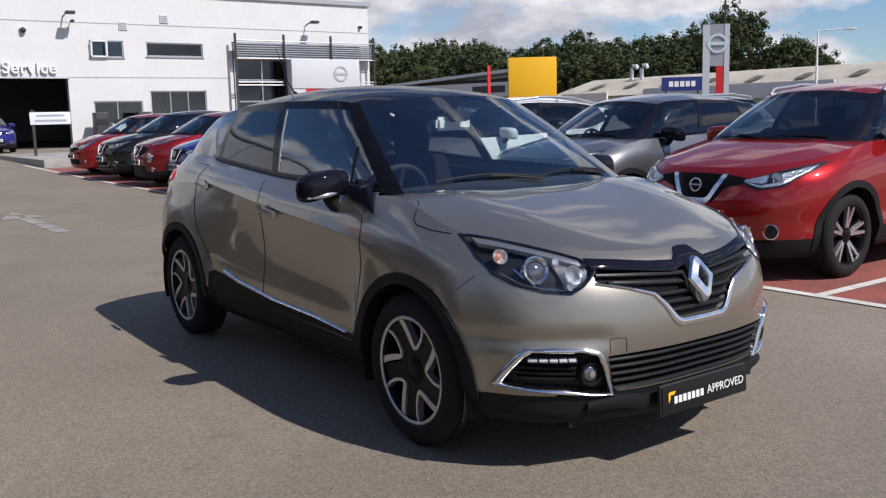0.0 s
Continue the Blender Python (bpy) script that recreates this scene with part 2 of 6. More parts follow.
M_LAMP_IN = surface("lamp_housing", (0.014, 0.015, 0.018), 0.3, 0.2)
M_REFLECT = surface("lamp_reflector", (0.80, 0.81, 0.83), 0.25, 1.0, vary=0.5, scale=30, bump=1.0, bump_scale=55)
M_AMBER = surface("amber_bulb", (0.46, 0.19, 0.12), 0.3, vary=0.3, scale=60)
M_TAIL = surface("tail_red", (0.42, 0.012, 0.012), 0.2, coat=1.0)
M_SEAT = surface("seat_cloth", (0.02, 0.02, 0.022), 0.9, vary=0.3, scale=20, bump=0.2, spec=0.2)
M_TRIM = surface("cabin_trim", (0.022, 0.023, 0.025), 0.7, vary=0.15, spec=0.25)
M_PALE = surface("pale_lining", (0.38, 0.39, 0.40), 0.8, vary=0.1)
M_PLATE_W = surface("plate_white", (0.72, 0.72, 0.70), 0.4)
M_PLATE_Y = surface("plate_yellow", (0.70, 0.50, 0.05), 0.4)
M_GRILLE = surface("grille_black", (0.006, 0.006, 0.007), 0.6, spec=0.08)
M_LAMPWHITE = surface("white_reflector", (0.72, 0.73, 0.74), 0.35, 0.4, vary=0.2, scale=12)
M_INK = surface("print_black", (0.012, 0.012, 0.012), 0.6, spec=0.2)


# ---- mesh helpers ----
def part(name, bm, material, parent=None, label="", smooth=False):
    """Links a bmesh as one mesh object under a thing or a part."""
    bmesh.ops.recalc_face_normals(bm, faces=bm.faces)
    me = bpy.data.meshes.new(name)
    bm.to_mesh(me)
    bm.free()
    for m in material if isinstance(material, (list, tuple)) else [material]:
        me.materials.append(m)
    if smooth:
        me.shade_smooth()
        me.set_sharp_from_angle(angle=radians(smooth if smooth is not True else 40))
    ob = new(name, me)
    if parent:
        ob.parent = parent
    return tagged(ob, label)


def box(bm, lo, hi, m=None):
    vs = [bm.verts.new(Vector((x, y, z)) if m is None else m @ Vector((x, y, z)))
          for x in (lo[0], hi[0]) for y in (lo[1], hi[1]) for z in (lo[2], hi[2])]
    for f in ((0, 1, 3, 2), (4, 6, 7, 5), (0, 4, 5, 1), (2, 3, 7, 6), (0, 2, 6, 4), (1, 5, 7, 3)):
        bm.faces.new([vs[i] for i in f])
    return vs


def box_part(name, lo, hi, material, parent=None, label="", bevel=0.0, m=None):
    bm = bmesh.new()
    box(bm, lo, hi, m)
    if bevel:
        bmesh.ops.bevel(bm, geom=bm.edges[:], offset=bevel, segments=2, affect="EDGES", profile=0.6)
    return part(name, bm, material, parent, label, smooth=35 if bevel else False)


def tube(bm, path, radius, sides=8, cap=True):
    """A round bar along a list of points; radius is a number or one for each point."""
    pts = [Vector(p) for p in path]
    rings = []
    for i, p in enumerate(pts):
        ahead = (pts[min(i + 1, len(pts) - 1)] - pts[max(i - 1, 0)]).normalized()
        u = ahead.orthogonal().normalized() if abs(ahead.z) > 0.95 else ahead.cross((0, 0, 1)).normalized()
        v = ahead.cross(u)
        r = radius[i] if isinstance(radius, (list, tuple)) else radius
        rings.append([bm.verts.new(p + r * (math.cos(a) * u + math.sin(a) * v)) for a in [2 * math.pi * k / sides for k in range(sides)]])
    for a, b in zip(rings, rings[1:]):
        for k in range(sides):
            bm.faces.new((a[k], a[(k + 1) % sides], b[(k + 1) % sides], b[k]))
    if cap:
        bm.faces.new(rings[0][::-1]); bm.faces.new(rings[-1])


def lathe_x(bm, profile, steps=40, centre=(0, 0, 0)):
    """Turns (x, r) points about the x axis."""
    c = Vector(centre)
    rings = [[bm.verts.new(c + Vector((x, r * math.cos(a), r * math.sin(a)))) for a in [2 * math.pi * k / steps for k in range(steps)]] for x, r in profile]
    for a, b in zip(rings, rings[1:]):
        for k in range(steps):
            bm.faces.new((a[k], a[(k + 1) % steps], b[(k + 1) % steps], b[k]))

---

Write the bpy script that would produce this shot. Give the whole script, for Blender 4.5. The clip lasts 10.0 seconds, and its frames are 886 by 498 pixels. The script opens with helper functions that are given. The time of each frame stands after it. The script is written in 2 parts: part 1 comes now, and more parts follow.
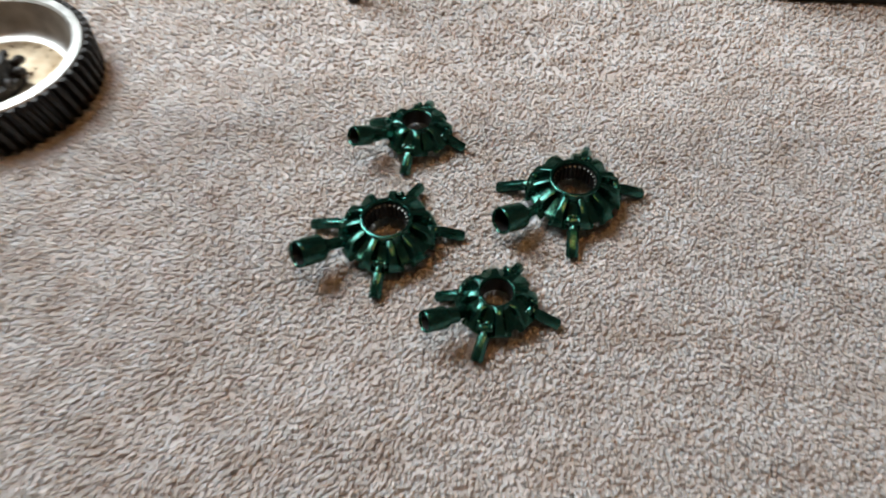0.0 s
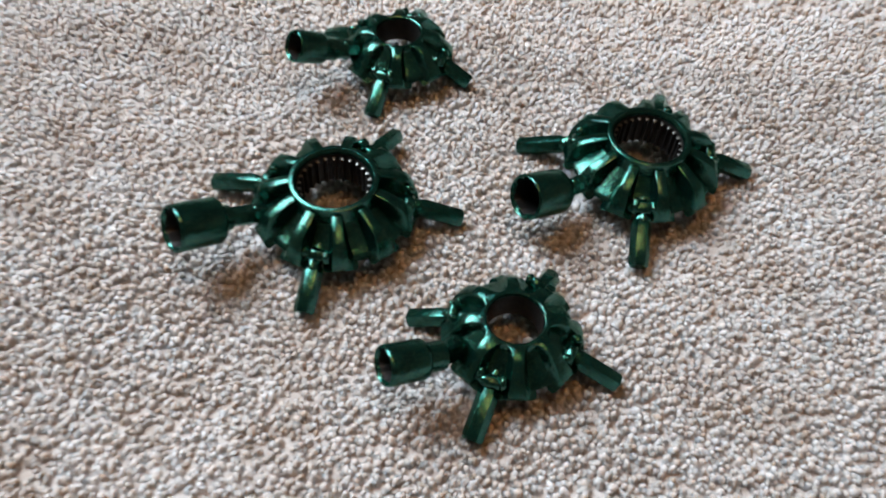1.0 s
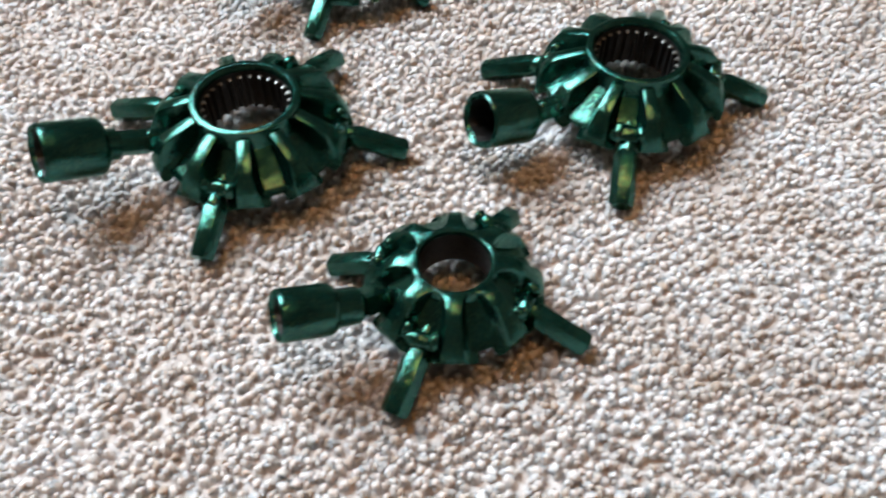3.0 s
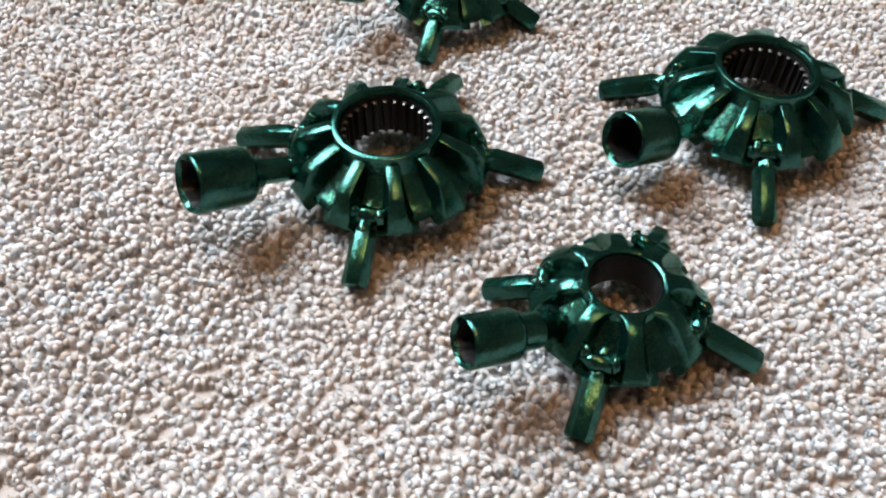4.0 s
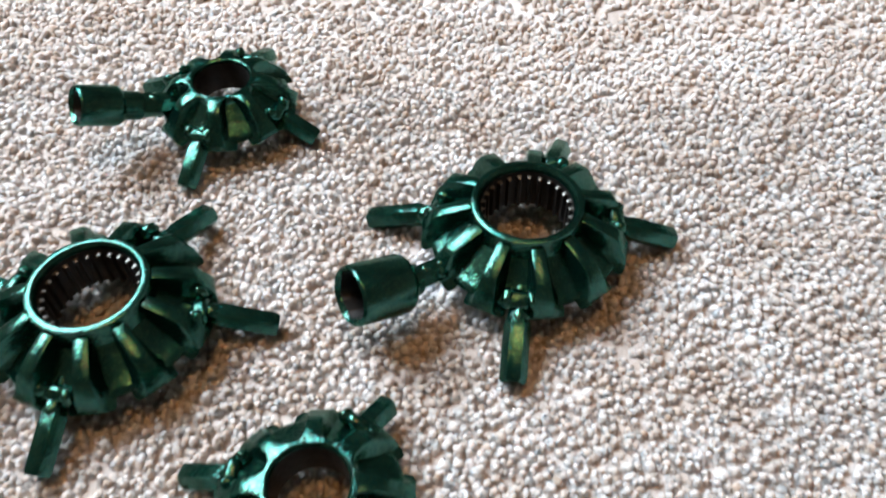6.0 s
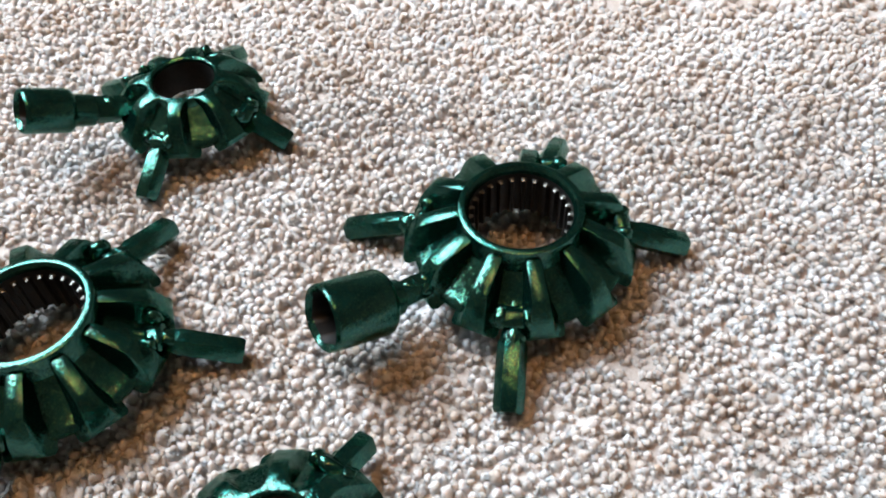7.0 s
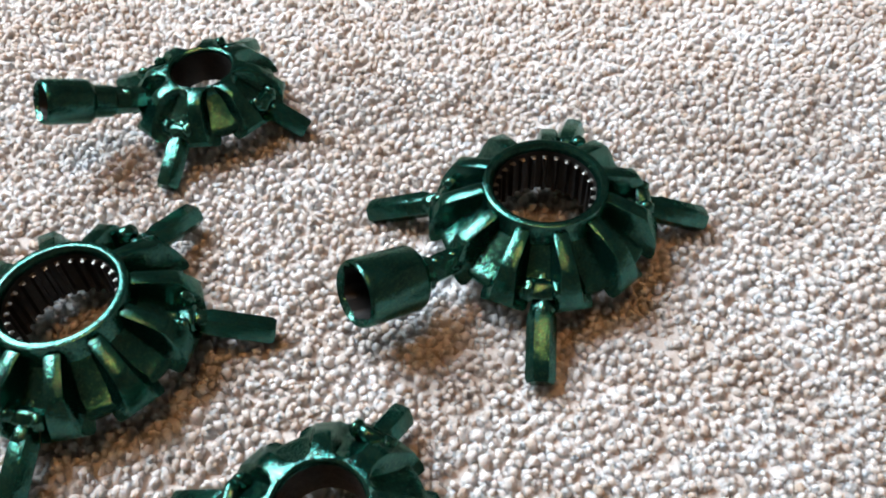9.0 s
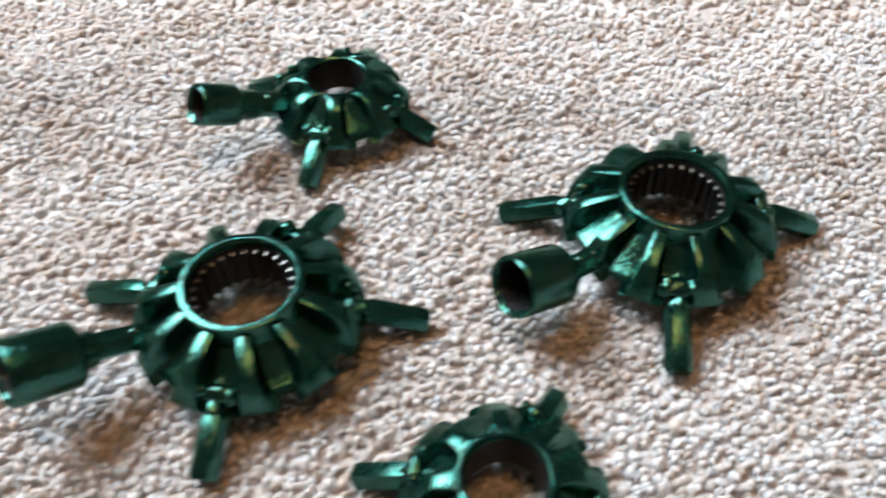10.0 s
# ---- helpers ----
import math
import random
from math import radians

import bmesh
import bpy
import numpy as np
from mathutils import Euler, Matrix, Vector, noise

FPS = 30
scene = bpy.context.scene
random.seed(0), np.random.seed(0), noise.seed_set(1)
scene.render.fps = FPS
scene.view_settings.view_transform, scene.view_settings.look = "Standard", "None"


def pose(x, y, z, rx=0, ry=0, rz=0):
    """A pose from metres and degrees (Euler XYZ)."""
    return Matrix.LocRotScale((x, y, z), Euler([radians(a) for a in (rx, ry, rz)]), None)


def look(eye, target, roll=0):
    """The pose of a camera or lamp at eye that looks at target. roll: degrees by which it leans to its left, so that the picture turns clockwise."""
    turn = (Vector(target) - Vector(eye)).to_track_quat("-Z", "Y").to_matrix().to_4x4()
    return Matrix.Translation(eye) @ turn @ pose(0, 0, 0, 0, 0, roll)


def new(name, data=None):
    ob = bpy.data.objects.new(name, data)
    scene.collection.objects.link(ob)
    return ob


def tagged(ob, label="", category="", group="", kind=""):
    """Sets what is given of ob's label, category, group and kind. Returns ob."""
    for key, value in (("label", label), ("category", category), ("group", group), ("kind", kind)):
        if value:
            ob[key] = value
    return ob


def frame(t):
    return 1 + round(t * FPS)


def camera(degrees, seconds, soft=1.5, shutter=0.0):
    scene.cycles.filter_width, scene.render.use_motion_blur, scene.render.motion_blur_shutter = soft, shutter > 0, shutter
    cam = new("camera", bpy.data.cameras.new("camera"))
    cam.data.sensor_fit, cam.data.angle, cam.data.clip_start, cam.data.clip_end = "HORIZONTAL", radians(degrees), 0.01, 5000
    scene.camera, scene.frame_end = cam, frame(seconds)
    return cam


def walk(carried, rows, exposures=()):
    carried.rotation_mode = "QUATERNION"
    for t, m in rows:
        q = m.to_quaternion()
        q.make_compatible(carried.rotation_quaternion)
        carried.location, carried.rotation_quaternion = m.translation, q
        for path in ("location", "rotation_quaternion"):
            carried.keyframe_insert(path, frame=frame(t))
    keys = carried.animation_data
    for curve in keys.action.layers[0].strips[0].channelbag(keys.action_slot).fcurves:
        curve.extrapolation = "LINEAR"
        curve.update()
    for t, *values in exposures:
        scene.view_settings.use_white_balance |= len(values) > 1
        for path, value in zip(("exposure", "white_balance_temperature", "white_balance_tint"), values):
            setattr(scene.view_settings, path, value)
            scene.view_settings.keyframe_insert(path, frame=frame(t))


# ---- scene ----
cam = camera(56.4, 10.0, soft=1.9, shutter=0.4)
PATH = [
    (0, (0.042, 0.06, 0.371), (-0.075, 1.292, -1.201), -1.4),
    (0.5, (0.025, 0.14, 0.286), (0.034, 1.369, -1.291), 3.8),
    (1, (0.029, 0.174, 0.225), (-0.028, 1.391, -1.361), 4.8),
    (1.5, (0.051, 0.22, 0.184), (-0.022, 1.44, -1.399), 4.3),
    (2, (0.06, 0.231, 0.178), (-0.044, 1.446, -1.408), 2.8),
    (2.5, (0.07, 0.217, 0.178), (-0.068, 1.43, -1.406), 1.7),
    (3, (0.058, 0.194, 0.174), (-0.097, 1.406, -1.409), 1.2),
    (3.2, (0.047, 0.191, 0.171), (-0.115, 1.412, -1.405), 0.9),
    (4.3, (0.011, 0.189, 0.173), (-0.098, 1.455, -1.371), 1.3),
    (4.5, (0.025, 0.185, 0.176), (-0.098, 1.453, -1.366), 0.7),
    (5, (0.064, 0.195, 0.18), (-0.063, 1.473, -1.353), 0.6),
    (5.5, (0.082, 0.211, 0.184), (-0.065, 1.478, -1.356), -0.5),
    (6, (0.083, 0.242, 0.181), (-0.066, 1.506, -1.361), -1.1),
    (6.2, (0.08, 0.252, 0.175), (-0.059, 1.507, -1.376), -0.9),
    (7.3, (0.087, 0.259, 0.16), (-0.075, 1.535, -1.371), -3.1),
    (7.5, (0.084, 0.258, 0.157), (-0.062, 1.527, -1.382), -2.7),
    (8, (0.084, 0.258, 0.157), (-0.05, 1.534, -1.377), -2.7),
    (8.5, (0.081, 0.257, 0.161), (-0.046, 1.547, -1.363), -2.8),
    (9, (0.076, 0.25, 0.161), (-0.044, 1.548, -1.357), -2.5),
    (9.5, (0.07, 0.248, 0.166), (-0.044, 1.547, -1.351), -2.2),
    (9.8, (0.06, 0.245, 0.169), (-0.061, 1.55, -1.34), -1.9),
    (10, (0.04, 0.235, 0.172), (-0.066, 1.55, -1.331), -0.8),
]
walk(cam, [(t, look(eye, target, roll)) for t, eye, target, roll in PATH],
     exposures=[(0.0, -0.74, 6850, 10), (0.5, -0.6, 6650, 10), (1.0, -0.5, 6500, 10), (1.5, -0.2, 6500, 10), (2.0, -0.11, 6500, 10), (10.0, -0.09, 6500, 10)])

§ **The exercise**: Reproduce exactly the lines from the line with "scene.view_settings.use_white_balance |= len(values)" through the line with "-0.09, 6500, 10)])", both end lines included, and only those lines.

§ **Solution to this problem**:
        scene.view_settings.use_white_balance |= len(values) > 1
        for path, value in zip(("exposure", "white_balance_temperature", "white_balance_tint"), values):
            setattr(scene.view_settings, path, value)
            scene.view_settings.keyframe_insert(path, frame=frame(t))


# ---- scene ----
cam = camera(56.4, 10.0, soft=1.9, shutter=0.4)
PATH = [
    (0, (0.042, 0.06, 0.371), (-0.075, 1.292, -1.201), -1.4),
    (0.5, (0.025, 0.14, 0.286), (0.034, 1.369, -1.291), 3.8),
    (1, (0.029, 0.174, 0.225), (-0.028, 1.391, -1.361), 4.8),
    (1.5, (0.051, 0.22, 0.184), (-0.022, 1.44, -1.399), 4.3),
    (2, (0.06, 0.231, 0.178), (-0.044, 1.446, -1.408), 2.8),
    (2.5, (0.07, 0.217, 0.178), (-0.068, 1.43, -1.406), 1.7),
    (3, (0.058, 0.194, 0.174), (-0.097, 1.406, -1.409), 1.2),
    (3.2, (0.047, 0.191, 0.171), (-0.115, 1.412, -1.405), 0.9),
    (4.3, (0.011, 0.189, 0.173), (-0.098, 1.455, -1.371), 1.3),
    (4.5, (0.025, 0.185, 0.176), (-0.098, 1.453, -1.366), 0.7),
    (5, (0.064, 0.195, 0.18), (-0.063, 1.473, -1.353), 0.6),
    (5.5, (0.082, 0.211, 0.184), (-0.065, 1.478, -1.356), -0.5),
    (6, (0.083, 0.242, 0.181), (-0.066, 1.506, -1.361), -1.1),
    (6.2, (0.08, 0.252, 0.175), (-0.059, 1.507, -1.376), -0.9),
    (7.3, (0.087, 0.259, 0.16), (-0.075, 1.535, -1.371), -3.1),
    (7.5, (0.084, 0.258, 0.157), (-0.062, 1.527, -1.382), -2.7),
    (8, (0.084, 0.258, 0.157), (-0.05, 1.534, -1.377), -2.7),
    (8.5, (0.081, 0.257, 0.161), (-0.046, 1.547, -1.363), -2.8),
    (9, (0.076, 0.25, 0.161), (-0.044, 1.548, -1.357), -2.5),
    (9.5, (0.07, 0.248, 0.166), (-0.044, 1.547, -1.351), -2.2),
    (9.8, (0.06, 0.245, 0.169), (-0.061, 1.55, -1.34), -1.9),
    (10, (0.04, 0.235, 0.172), (-0.066, 1.55, -1.331), -0.8),
]
walk(cam, [(t, look(eye, target, roll)) for t, eye, target, roll in PATH],
     exposures=[(0.0, -0.74, 6850, 10), (0.5, -0.6, 6650, 10), (1.0, -0.5, 6500, 10), (1.5, -0.2, 6500, 10), (2.0, -0.11, 6500, 10), (10.0, -0.09, 6500, 10)])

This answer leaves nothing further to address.